Au moment où la discussion s'est engagée dans cette nouvelle perspective, Mme Dreifuss a eu raison de prendre soin de se comporter comme une partenaire de la commission et de ne rechercher que son efficacité. En effet, elle n'avait pas à agiter le petit drapeau suisse et genevois, car, à ce moment, elle aurait mis l'importance sur le fait que cette commission revienne à Genève. Il est beaucoup plus habile de parler d'efficacité, car, à ce moment, on s'aperçoit que Genève possède la synergie nécessaire pour traiter au mieux ces problèmes.

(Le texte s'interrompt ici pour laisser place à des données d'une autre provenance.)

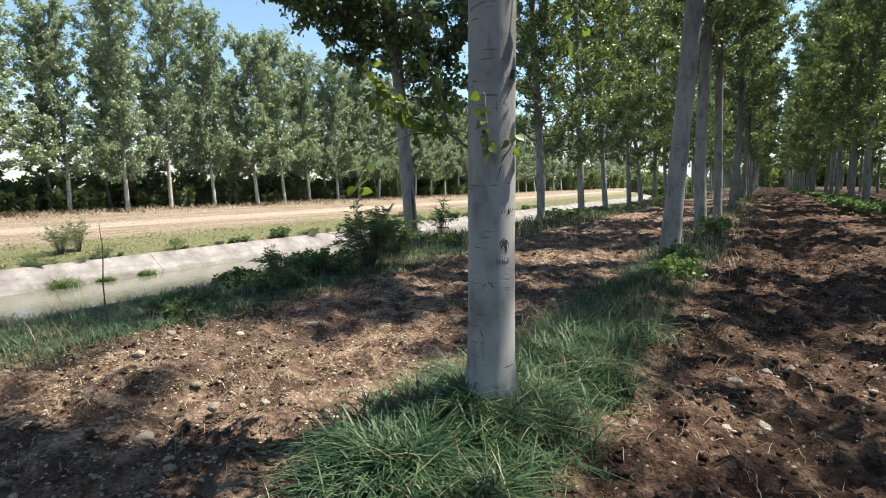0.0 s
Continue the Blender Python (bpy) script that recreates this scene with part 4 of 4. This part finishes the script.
def build_clods():
    """Crumbled lumps of soil, too many to count."""
    rng = np.random.default_rng(121)
    v0, f0 = lump_shape()
    for label, n, x0, x1, y0, y1, pw, r0, r1 in (("reddish crumbled soil clods", 8500, -5.6, -2.0, 1.0, 9.5, 1.5, 0.005, 0.028), ("dark crumbled soil clods", 7000, -1.2, 2.4, 1.4, 12.0, 1.3, 0.006, 0.034),
                                                 ("soil clods further down the alleys", 2600, -5.8, 3.4, 9.0, 30.0, 1.4, 0.015, 0.06)):
        p = scatter(rng, n, x0, x1, y0, y1, pw)
        r = r0 + (r1 - r0) * rng.uniform(0, 1, n) ** 3.2
        v = v0[None] * (1 + 0.27 * rng.normal(size=(n, len(v0), 1))) * r[:, None, None] * rng.uniform((0.9, 0.7, 0.35), (1.6, 1.1, 0.65), (n, 3))[:, None]
        a = rng.uniform(0, 2 * np.pi, n)[:, None]
        x = v[..., 0] * np.cos(a) - v[..., 1] * np.sin(a)
        y = v[..., 0] * np.sin(a) + v[..., 1] * np.cos(a)
        v = np.stack([x, y, v[..., 2]], -1) + p[:, None] + np.array([0, 0, 0.012])
        g = Geo()
        g.add(v.reshape(-1, 3), (f0[None] + (np.arange(n) * len(v0))[:, None, None]).reshape(-1, 3))
        tagged(part("soil_clods", g, M_GROUND), label, "soil", kind="stuff")


build_ground()
build_canal()
build_near_trees()
build_rows()
build_far_trees()
build_shrubs()
build_grass()
build_stones()
build_pebbles()
build_clods()
rng = np.random.default_rng(131)
for at, h in (((-26.95, 10.3, -3.06), 0.66), ((-26.85, 12.1, -3.06), 0.33), ((-26.85, 14.0, -3.06), 0.40)):
    tussock(rng, at, h)
stalk("dry_stalk", [(-5.88, 2.78, gz(-5.88, 2.78) - 0.05), (-5.88, 2.77, 0.45), (-5.86, 2.79, 0.8), (-5.87, 2.78, 1.06)], 0.008, "tall thin dry brown stalk on the verge")
stalk("dry_stalk", [(-6.15, 2.55, gz(-6.15, 2.55) - 0.05), (-6.2, 2.53, 0.25), (-6.32, 2.48, 0.55)], 0.005, "short thin dry stalk on the verge")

Le résultat du travail des autorités, tant fédérales que cantonales, a fait que l'on parle du retour de cette commission à Genève. Les autorités ont considéré que leur présence dans les différentes conférences internationales n'était pas inutile, même en cas d'échecs, comme ceux de Berlin ou de Madrid, car il leur faut être constamment présentes sur le terrain pour dire ce qu'elles font et quels sont leurs centres d'intérêt, afin de favoriser des choix naturels lorsque les circonstances le permettent. C'est dans ces circonstances qu'elles ont imaginé le retour de la commission à Genève.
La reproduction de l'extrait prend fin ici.